Your task is to copy the listing exactly. Drop any pictures from the copy.

• [Given information]
------------------------------

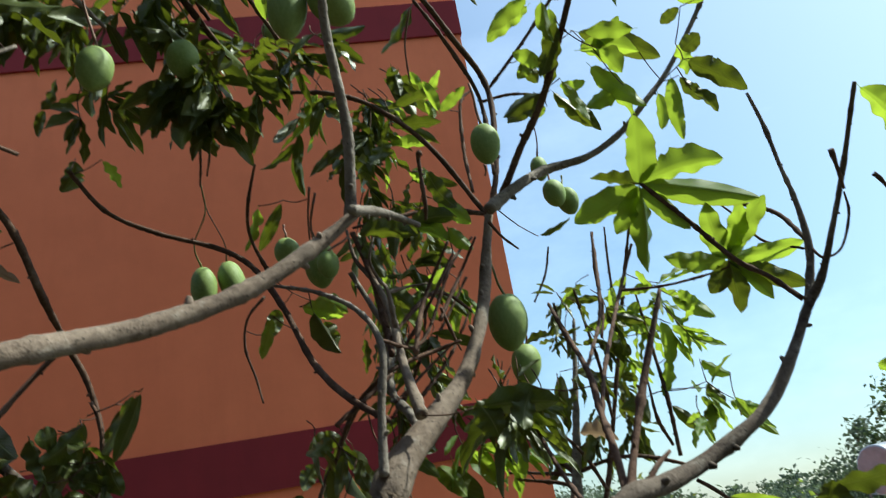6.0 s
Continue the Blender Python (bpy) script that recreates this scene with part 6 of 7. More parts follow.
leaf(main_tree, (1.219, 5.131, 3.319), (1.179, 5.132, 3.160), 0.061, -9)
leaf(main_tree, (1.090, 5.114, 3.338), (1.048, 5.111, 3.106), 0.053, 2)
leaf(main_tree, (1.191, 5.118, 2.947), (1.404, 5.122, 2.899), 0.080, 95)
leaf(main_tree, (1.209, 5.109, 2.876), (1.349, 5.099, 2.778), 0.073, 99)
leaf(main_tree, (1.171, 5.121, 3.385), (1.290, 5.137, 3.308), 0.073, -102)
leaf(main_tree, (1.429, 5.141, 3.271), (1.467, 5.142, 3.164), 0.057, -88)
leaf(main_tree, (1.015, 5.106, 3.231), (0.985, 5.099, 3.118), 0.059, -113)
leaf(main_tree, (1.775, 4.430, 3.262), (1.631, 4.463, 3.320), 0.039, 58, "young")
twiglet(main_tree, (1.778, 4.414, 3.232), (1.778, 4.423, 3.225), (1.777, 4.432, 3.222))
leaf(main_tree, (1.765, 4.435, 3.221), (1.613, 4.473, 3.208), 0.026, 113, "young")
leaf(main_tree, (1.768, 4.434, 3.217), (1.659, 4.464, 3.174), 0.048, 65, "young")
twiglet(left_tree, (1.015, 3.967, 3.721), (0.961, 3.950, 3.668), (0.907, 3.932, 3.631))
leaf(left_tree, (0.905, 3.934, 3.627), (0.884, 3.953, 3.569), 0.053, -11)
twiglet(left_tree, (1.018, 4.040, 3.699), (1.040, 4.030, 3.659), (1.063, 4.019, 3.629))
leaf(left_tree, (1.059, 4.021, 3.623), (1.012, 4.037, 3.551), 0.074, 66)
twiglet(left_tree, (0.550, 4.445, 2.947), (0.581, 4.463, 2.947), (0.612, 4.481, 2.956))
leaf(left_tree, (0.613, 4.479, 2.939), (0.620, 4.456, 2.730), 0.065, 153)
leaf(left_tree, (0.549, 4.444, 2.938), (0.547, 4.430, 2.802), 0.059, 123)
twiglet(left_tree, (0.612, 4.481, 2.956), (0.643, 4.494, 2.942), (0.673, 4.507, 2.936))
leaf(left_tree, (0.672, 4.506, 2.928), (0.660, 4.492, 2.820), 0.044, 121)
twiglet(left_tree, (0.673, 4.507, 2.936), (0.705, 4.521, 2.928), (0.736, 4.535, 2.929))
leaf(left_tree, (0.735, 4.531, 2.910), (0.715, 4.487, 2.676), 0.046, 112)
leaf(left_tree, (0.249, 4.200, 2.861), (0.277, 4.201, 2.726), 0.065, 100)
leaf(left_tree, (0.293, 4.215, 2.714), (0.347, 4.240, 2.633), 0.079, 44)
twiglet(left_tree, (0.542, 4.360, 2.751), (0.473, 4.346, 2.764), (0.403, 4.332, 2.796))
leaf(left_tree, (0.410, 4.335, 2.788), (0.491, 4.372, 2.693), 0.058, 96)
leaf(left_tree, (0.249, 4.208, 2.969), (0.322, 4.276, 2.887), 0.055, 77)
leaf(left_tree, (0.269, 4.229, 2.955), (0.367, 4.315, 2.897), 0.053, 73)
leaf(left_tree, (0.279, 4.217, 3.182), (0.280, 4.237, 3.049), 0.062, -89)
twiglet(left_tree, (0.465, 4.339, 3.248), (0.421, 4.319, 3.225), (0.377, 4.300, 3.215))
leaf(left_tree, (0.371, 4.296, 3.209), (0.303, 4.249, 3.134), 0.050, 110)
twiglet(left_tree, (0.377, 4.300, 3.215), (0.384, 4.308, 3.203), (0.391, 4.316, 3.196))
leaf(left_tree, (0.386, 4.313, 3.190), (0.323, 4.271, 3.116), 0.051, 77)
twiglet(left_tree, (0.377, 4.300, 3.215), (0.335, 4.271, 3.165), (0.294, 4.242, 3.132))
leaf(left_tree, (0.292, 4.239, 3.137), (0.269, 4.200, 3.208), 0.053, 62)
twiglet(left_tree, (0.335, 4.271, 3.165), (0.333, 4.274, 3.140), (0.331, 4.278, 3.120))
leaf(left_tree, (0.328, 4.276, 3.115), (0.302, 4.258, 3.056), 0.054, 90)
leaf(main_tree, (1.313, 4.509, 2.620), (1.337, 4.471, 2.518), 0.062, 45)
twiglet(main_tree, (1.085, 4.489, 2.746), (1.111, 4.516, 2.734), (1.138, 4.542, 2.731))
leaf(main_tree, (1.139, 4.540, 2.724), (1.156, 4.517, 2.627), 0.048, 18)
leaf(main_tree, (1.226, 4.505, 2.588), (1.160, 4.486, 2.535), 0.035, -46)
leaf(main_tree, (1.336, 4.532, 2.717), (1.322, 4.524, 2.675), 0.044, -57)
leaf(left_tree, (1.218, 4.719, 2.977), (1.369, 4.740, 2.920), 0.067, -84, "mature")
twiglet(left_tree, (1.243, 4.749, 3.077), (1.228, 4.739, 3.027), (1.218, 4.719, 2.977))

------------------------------

• [Answer to this task]
6.0 s
Continue the Blender Python (bpy) script that recreates this scene with part 6 of 7. More parts follow.
leaf(main_tree, (1.219, 5.131, 3.319), (1.179, 5.132, 3.160), 0.061, -9)
leaf(main_tree, (1.090, 5.114, 3.338), (1.048, 5.111, 3.106), 0.053, 2)
leaf(main_tree, (1.191, 5.118, 2.947), (1.404, 5.122, 2.899), 0.080, 95)
leaf(main_tree, (1.209, 5.109, 2.876), (1.349, 5.099, 2.778), 0.073, 99)
leaf(main_tree, (1.171, 5.121, 3.385), (1.290, 5.137, 3.308), 0.073, -102)
leaf(main_tree, (1.429, 5.141, 3.271), (1.467, 5.142, 3.164), 0.057, -88)
leaf(main_tree, (1.015, 5.106, 3.231), (0.985, 5.099, 3.118), 0.059, -113)
leaf(main_tree, (1.775, 4.430, 3.262), (1.631, 4.463, 3.320), 0.039, 58, "young")
twiglet(main_tree, (1.778, 4.414, 3.232), (1.778, 4.423, 3.225), (1.777, 4.432, 3.222))
leaf(main_tree, (1.765, 4.435, 3.221), (1.613, 4.473, 3.208), 0.026, 113, "young")
leaf(main_tree, (1.768, 4.434, 3.217), (1.659, 4.464, 3.174), 0.048, 65, "young")
twiglet(left_tree, (1.015, 3.967, 3.721), (0.961, 3.950, 3.668), (0.907, 3.932, 3.631))
leaf(left_tree, (0.905, 3.934, 3.627), (0.884, 3.953, 3.569), 0.053, -11)
twiglet(left_tree, (1.018, 4.040, 3.699), (1.040, 4.030, 3.659), (1.063, 4.019, 3.629))
leaf(left_tree, (1.059, 4.021, 3.623), (1.012, 4.037, 3.551), 0.074, 66)
twiglet(left_tree, (0.550, 4.445, 2.947), (0.581, 4.463, 2.947), (0.612, 4.481, 2.956))
leaf(left_tree, (0.613, 4.479, 2.939), (0.620, 4.456, 2.730), 0.065, 153)
leaf(left_tree, (0.549, 4.444, 2.938), (0.547, 4.430, 2.802), 0.059, 123)
twiglet(left_tree, (0.612, 4.481, 2.956), (0.643, 4.494, 2.942), (0.673, 4.507, 2.936))
leaf(left_tree, (0.672, 4.506, 2.928), (0.660, 4.492, 2.820), 0.044, 121)
twiglet(left_tree, (0.673, 4.507, 2.936), (0.705, 4.521, 2.928), (0.736, 4.535, 2.929))
leaf(left_tree, (0.735, 4.531, 2.910), (0.715, 4.487, 2.676), 0.046, 112)
leaf(left_tree, (0.249, 4.200, 2.861), (0.277, 4.201, 2.726), 0.065, 100)
leaf(left_tree, (0.293, 4.215, 2.714), (0.347, 4.240, 2.633), 0.079, 44)
twiglet(left_tree, (0.542, 4.360, 2.751), (0.473, 4.346, 2.764), (0.403, 4.332, 2.796))
leaf(left_tree, (0.410, 4.335, 2.788), (0.491, 4.372, 2.693), 0.058, 96)
leaf(left_tree, (0.249, 4.208, 2.969), (0.322, 4.276, 2.887), 0.055, 77)
leaf(left_tree, (0.269, 4.229, 2.955), (0.367, 4.315, 2.897), 0.053, 73)
leaf(left_tree, (0.279, 4.217, 3.182), (0.280, 4.237, 3.049), 0.062, -89)
twiglet(left_tree, (0.465, 4.339, 3.248), (0.421, 4.319, 3.225), (0.377, 4.300, 3.215))
leaf(left_tree, (0.371, 4.296, 3.209), (0.303, 4.249, 3.134), 0.050, 110)
twiglet(left_tree, (0.377, 4.300, 3.215), (0.384, 4.308, 3.203), (0.391, 4.316, 3.196))
leaf(left_tree, (0.386, 4.313, 3.190), (0.323, 4.271, 3.116), 0.051, 77)
twiglet(left_tree, (0.377, 4.300, 3.215), (0.335, 4.271, 3.165), (0.294, 4.242, 3.132))
leaf(left_tree, (0.292, 4.239, 3.137), (0.269, 4.200, 3.208), 0.053, 62)
twiglet(left_tree, (0.335, 4.271, 3.165), (0.333, 4.274, 3.140), (0.331, 4.278, 3.120))
leaf(left_tree, (0.328, 4.276, 3.115), (0.302, 4.258, 3.056), 0.054, 90)
leaf(main_tree, (1.313, 4.509, 2.620), (1.337, 4.471, 2.518), 0.062, 45)
twiglet(main_tree, (1.085, 4.489, 2.746), (1.111, 4.516, 2.734), (1.138, 4.542, 2.731))
leaf(main_tree, (1.139, 4.540, 2.724), (1.156, 4.517, 2.627), 0.048, 18)
leaf(main_tree, (1.226, 4.505, 2.588), (1.160, 4.486, 2.535), 0.035, -46)
leaf(main_tree, (1.336, 4.532, 2.717), (1.322, 4.524, 2.675), 0.044, -57)
leaf(left_tree, (1.218, 4.719, 2.977), (1.369, 4.740, 2.920), 0.067, -84, "mature")
twiglet(left_tree, (1.243, 4.749, 3.077), (1.228, 4.739, 3.027), (1.218, 4.719, 2.977))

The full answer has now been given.